Sequential Profitability Deceleration
While YoY Adjusted EBITDA looks fantastic (+$350K vs -$1.0M), the sequential trend is Decelerating. Adjusted EBITDA peaked at $1.3M in Q3 2025 but has fallen back to $350K in Q1 2026. If the restructuring is fully complete, earnings should be scaling with the $30M+ revenue run rate, but operating leverage appears to have stalled in the current quarter.
Other KPIs
While this is a 47% improvement from the $2.93M burned in Q1 2025, the company is still consuming cash from operations.

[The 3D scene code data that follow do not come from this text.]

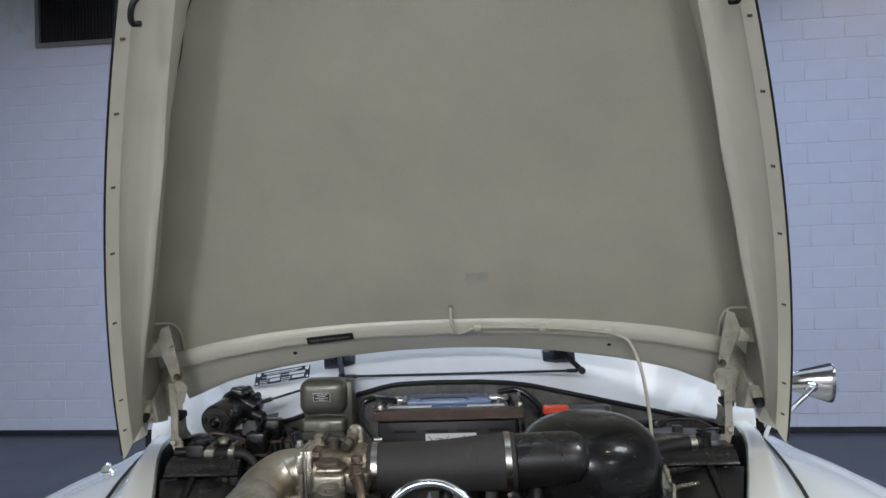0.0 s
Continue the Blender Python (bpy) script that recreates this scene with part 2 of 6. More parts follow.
def lathe(bm, prof, m=None, seg=32, lobes=0, depth=0.0, lobe_from=0.0):
    """Turn (radius, height) pairs round z."""
    rings = []
    for r, h in prof:
        if r < 1e-6:
            rings.append([bm.verts.new((0, 0, h))])
        else:
            ring = []
            for k in range(seg):
                a = 2 * math.pi * k / seg
                rr = r * (1 - depth * (0.5 + 0.5 * math.cos(lobes * a))) if lobes and r > lobe_from else r
                ring.append(bm.verts.new((rr * math.cos(a), rr * math.sin(a), h)))
            rings.append(ring)
    for a, b in zip(rings, rings[1:]):
        for k in range(seg):
            k2 = (k + 1) % seg
            if len(a) == 1 and len(b) > 1:
                bm.faces.new((a[0], b[k], b[k2]))
            elif len(b) == 1 and len(a) > 1:
                bm.faces.new((a[k], b[0], a[k2]))
            elif len(a) > 1:
                bm.faces.new((a[k], b[k], b[k2], a[k2]))
    for ring, flip in ((rings[0], True), (rings[-1], False)):
        if len(ring) > 1:
            bm.faces.new(ring[::-1] if flip else ring)
    if m is not None:
        bmesh.ops.transform(bm, matrix=m, verts=[v for ring in rings for v in ring])
    return bm


def rod(bm, a, b, r, bev=0.0, seg=20):
    h = (Vector(b) - Vector(a)).length
    prof = [(r, 0), (r, h)] if not bev else [(r - bev, 0), (r, bev), (r, h - bev), (r - bev, h)]
    return lathe(bm, prof, axis(a, b), seg)


def hexbolt(bm, a, b, r, washer=0.0):
    """A bolt head from a towards b, with a washer under it."""
    m, h = axis(a, b), (Vector(b) - Vector(a)).length
    if washer:
        lathe(bm, [(washer, 0), (washer, h * 0.2)], m, 20)
    lathe(bm, [(r, h * 0.2), (r, h * 0.85), (r * 0.85, h)], m, 6)
    return bm


def spline(pts, n=8):
    p = [Vector(q) for q in pts]
    p = [p[0] * 2 - p[1]] + p + [p[-1] * 2 - p[-2]]
    out = []
    for i in range(1, len(p) - 2):
        for k in range(n):
            t = k / n
            out.append(0.5 * (2 * p[i] + (p[i + 1] - p[i - 1]) * t + (2 * p[i - 1] - 5 * p[i] + 4 * p[i + 1] - p[i + 2]) * t * t
                              + (3 * p[i] - p[i - 1] - 3 * p[i + 1] + p[i + 2]) * t ** 3))
    return out + [p[-2]]


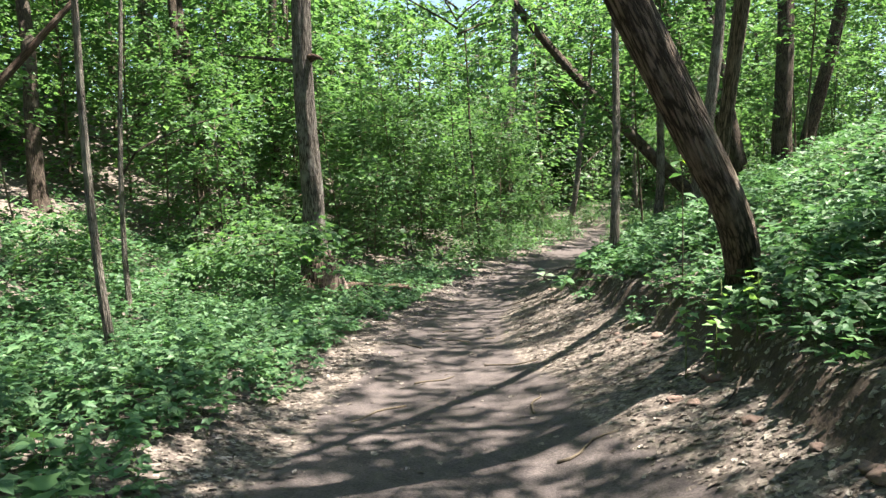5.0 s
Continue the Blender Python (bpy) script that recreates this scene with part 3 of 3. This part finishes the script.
# left of the trail
scatter("low", 16, 19.5, 30, -8, -2.4, 0.8, 0.6, 1.0)
scatter("low", 12, 12.5, 19, -10, -5.2, 0.9, 0.7, 1.1)
scatter("mid", 22, 20.5, 38, -8, -2.2, 1.0)
scatter("high", 7, 21, 27, -8, -3.0, 1.4, 0.7, 1.0)
scatter("maple", 10, 21.5, 32, -9, -3.2, 1.8, 0.7, 1.1)
scatter("maple", 5, 14, 21, -14, -8, 2.0, 0.7, 1.0)
scatter("high", 22, 25, 48, -14, -2.8, 1.5)
scatter("tall", 12, 27, 33, -26, -5.5, 2.2)
scatter("tall", 14, 38, 60, -26, -5.5, 2.2)
scatter("high", 10, 13, 26, -20, -8, 2.0)
# right of the trail
scatter("low", 11, 8, 24, 3.4, 6.5, 0.8, 0.4, 0.6)
scatter("mid", 14, 15, 36, 3.4, 9, 1.3, 0.6, 0.9)
scatter("maple", 18, 14, 40, 3.2, 9, 1.9, 0.8, 1.1)
scatter("high", 14, 18, 46, 6.5, 16, 2.0)
scatter("tall", 10, 24, 32, 7, 26, 2.2)
scatter("tall", 10, 49, 60, 5.5, 26, 2.2)
scatter("low", 16, 24, 40, -2.4, -1.2, 0.7, 0.6, 0.9)
scatter("low", 12, 24, 40, 1.2, 2.4, 0.8, 0.6, 0.9)
# where the trail bends out of sight, and all round
scatter("low", 10, 36, 44, -4, 5, 1.2)
scatter("tall", 8, 50, 58, -12, 14, 2.6)
scatter("tall", 8, 33, 48, 12, 22, 2.5, 1.2, 1.5)
scatter("tall", 8, 33, 48, -20, -9, 2.5, 1.2, 1.5)
scatter("far", 34, 52, 95, -50, 70, 5.0, 1.4, 1.9)
for k in range(15):
    plant("far", 28 + (k * 37) % 31 + 1.3 * k % 3, 46 + (k * 23) % 29, 1.0 + 0.04 * (k % 8), 50 * k)
scatter("far", 14, 0, 48, 24, 55, 5.5, 1.2, 1.6)
scatter("far", 18, 0, 60, -60, -26, 5.5, 1.2, 1.6)
scatter("tall", 8, -16, -5, -16, 16, 3.4)
scatter("far", 10, -40, -14, -40, 40, 6.0)
scatter("tall", 7, 2, 22, 15, 26, 3.0)
scatter("tall", 7, 2, 22, -26, -16, 3.0)

# ---- herbs ----


def herb_field(n, ylo, yhi, dlo, dhi, size, tall, per, seed, bare, lobed=False):
    rng = np.random.default_rng(seed)
    y, d = rng.uniform(ylo, yhi, n), rng.uniform(dlo, dhi, n)
    x = np.interp(y, _Y, _CX) + d / np.interp(y, _Y, _CC)
    thick = 0.5 + 0.5 * waves(x, y, 1.3, 7.0) + 0.35 * waves(x, y, 3.7, 1.0)
    edge = np.where(d < 0, -d - half_width(y), d - bank_edge(y) + 0.04)
    keep = (rng.random(n) < np.clip(thick + 0.75 - bare, 0.08, 1) * np.where((d < 0) & (edge < 2.2), np.interp(y, [2, 5, 6.5, 16.3, 17.5], [0.1, 0.3, 1, 1, 0.85]), 1)) & (edge + 0.3 * waves(x, y, 2.7, 9.0) > rng.exponential(0.25, n)) & (np.hypot(x - 5.35, y - 18.1) > 0.8) & (np.hypot(x - 4.6, y - 17.9) > 0.75)
    x, y, edge = x[keep], y[keep], edge[keep]
    m = len(x)
    hgt = tall * rng.uniform(0.35, 1.25, m) * np.clip(0.4 + edge * 0.45, 0.3, 1) * np.where(y > 12.8, np.where(d[keep] > 0, 0.5, 0.7), 1)
    z = height(x, y)
    at, ax, size_ = [], [], []
    spin = rng.uniform(0, 6.28, m)
    for k in range(per):
        a = spin + k * 2.4 + rng.normal(0, 0.3, m)
        lift = hgt * (0.45 + 0.55 * (k + 1) / per)
        reach = rng.uniform(0.2, 0.7, m) * size * 1.1
        at.append(np.stack([x + np.cos(a) * reach, y + np.sin(a) * reach, z + lift], 1))
        ax.append(np.stack([np.cos(a), np.sin(a), rng.normal(-0.12, 0.25, m)], 1))
        size_.append(size * rng.uniform(0.6, 1.3, m))
    at, ax, size_ = np.concatenate(at), np.concatenate(ax), np.concatenate(size_)
    nm = unit(np.concatenate([rng.normal(0, 0.3, (len(at), 2)), np.ones((len(at), 1))], 1))
    if lobed:
        side = np.cross(nm, unit(ax))
        green = join([leaves(at, ax, nm, size_, 0.66), leaves(at, ax * 0.6 + side, nm, size_ * 0.82, 0.64), leaves(at, ax * 0.6 - side, nm, size_ * 0.82, 0.64)])
    else:
        green = leaves(at, ax, nm, size_, 0.72)
    bx = np.stack([x, y, z - 0.02], 1)
    tip = bx + np.stack([rng.normal(0, 0.03, m), rng.normal(0, 0.03, m), hgt + 0.02], 1)
    off = np.array([[0.003, 0, 0], [-0.0015, 0.0026, 0], [-0.0015, -0.0026, 0]])
    sv = np.concatenate([bx[:, None] + off, tip[:, None]], 1).reshape(-1, 3)
    k = np.arange(m)[:, None] * 4
    st = np.concatenate([k + [0, 1, 3], k + [1, 2, 3], k + [2, 0, 3]], 1).reshape(-1, 3)
    return green, (sv, st) if size < 0.13 else (sv[:4], st[:3])


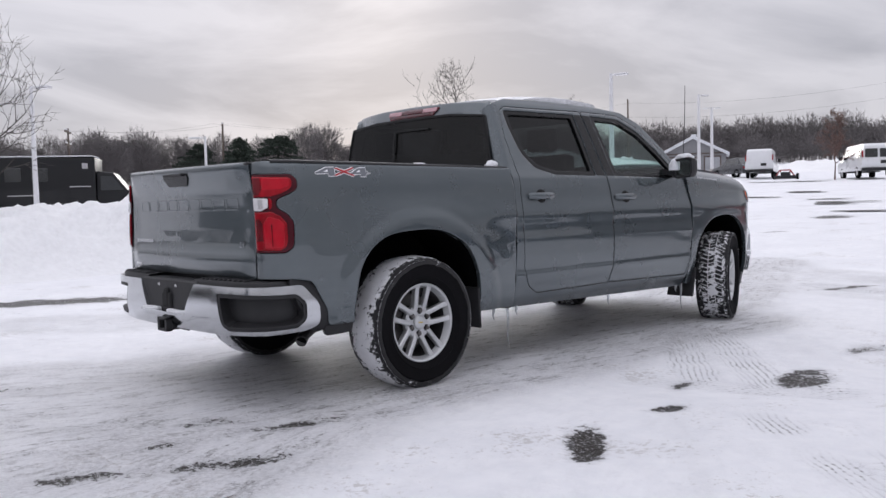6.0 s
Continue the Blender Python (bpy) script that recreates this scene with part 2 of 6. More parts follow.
SCREEN_SNOW = make_thin_snow()
PAINT = make_paint()
BLACK = simple("black_textured_plastic", (0.019, 0.019, 0.021), 0.55, vary=0.25, scale=40, bump=0.2, Specular_IOR_Level=0.4)
GLOSS_BLACK = simple("gloss_black_trim", (0.006, 0.006, 0.007), 0.25, vary=0.2, Specular_IOR_Level=0.28)
RUBBER = simple("tyre_sidewall_rubber", (0.007, 0.007, 0.008), 0.85, vary=0.3, scale=30, bump=0.15, Specular_IOR_Level=0.08)
TREAD_FRONT, TREAD_REAR = make_tread("tread_part_snowed", 0.44), make_tread("tread_mostly_snowed", 0.60)
CHROME = simple("chrome", (0.55, 0.56, 0.58), 0.13, 1.0, vary=0.08, scale=9)
ALLOY = simple("silver_painted_alloy", (0.55, 0.56, 0.57), 0.36, 0.65, vary=0.10, scale=14)
STEEL = simple("rusty_dark_steel", (0.07, 0.055, 0.045), 0.7, 0.5, vary=0.4, scale=25, bump=0.3)
EXHAUST = simple("sooty_exhaust_steel", (0.075, 0.072, 0.072), 0.5, 0.7, vary=0.35, scale=25, bump=0.2)
# shade inside the rim is put into this dark barrel colour
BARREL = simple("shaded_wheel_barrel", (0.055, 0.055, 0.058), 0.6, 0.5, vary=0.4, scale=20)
DISC = simple("brake_disc_steel", (0.12, 0.115, 0.11), 0.5, 0.6, vary=0.3, scale=30)
DARK = simple("dark_underbody", (0.012, 0.012, 0.013), 0.85, vary=0.4, scale=10, bump=0.3)
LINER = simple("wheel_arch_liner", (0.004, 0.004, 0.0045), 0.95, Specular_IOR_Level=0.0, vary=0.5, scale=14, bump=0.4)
RED = make_red_lens()
RED_DEEP = make_red_lens("deep_red_reflector", (0.075, 0.0006, 0.004), (0.15, 0.001, 0.007), 90.0, 0.5)
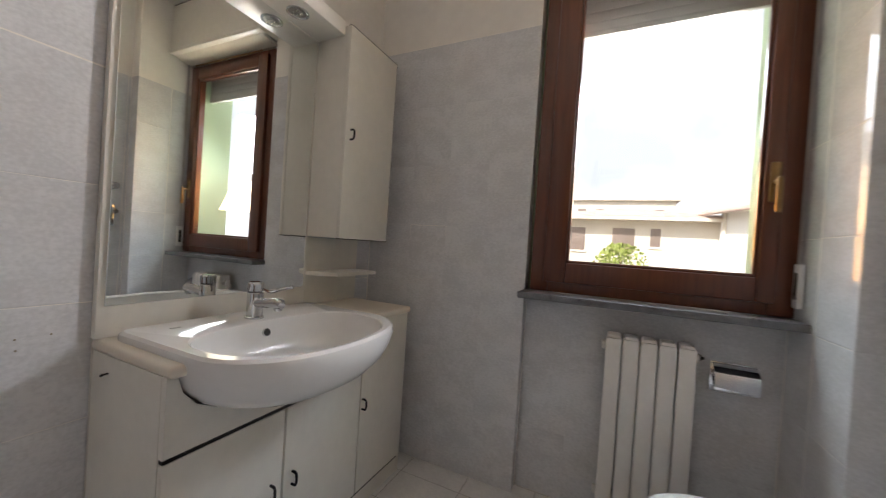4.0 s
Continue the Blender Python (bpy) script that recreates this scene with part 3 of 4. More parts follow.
def lever_tap(name, label, x, y, z, s, reach, turn, rise=0.0, k=1.0):
    """A single-lever chrome tap: body, cap, spout and a thin lever."""
    t = thing(name, label, "tap")
    part("base_ring", revolve((x, y, z), (0, 0, 1), [(0, 0.03 * k), (0.004, 0.03 * k), (0.007, 0.026 * k)]), CHROME, t)
    part("body", revolve((x, y, z + 0.008), (0, 0, 1), [(0, 0.0255 * k), (0.075, 0.0255 * k), (0.078, 0.0235 * k)]), CHROME, t)
    part("seal", revolve((x, y, z + 0.086), (0, 0, 1), [(0, 0.0238 * k), (0.004, 0.0238 * k)]), BLACK, t)
    part("cap", revolve((x, y, z + 0.09), (0, 0, 1), [(0, 0.0262 * k), (0.024, 0.0262 * k), (0.03, 0.021 * k), (0.031, 0.004)]), CHROME, t)
    sp = [[(x + s * d, y + w * k * math.cos(2 * math.pi * i / 12), z + zz + hh * k * math.sin(2 * math.pi * i / 12)) for i in range(12)] for d, zz, w, hh in (
        (0.012, 0.05, 0.019, 0.018), (0.05, 0.055, 0.018, 0.016), (reach - 0.02, 0.06, 0.0185, 0.0175), (reach - 0.004, 0.059, 0.018, 0.0175), (reach + 0.002, 0.057, 0.012, 0.012))]
    spout = part("spout", loft(sp), CHROME, t)
    part("aerator", rod((x + s * (reach - 0.015), y, z + 0.038), (x + s * (reach - 0.015), y, z + 0.056), 0.013), CHROME, spout)
    dx, dy = turn
    part("lever", tube([(x + 0.018 * dx, y + 0.018 * dy, z + 0.1), (x + 0.05 * dx, y + 0.05 * dy, z + 0.088), (x + 0.085 * dx, y + 0.085 * dy, z + 0.1 + rise * 0.5), (x + 0.12 * dx, y + 0.12 * dy, z + 0.108 + rise)], 0.0055, 8), CHROME, t)
    part("drain_rod", rod((x - s * 0.031, y, z + 0.06), (x - s * 0.031, y, z + 0.1), 0.004), CHROME, t)
    return t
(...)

The burn was heavily driven by a $2.6M increase in inventory and an $826K increase in contract assets, partially offset by stretching accounts payable by $1.9M.
Nortech closed on a $17.2M debt financing package in March 2026. Currently, the company holds $7.48M in active credit lines and $2.17M in term loans, against $2.2M in cash and restricted cash. This restructuring of the balance sheet secures necessary runway, though it slightly increased quarterly interest expense to $256K.
Guidance
Management did not provide specific numerical guidance for the upcoming quarters. However, they explicitly stated that the "continued growth of the backlog will provide a tailwind for the Company into the second half of the year," implying an expectation for Accelerating revenue growth later in FY 2026.
Key Questions
Inventory Management Disconnect
Last year, reducing inventory was stated as a top priority to improve free cash flow. In Q1 2026, inventory spiked by nearly $3 million. Was this a strategic build to secure components for the $90M backlog, or are there unexpected delays in shipping finished goods?
Sequential Margin Pressure
Adjusted EBITDA dropped to $350K this quarter from over $1M in recent quarters despite similar ~$30M revenue levels. What drove the sequential margin compression, and is this the new baseline run-rate?
Capital Allocation of New Debt
With the successful closing of the $17.2 million debt financing, what is the primary use of these funds? Will this solely be used to refinance existing lines of credit, or is there a CapEx expansion planned for the Bemidji or Monterrey facilities?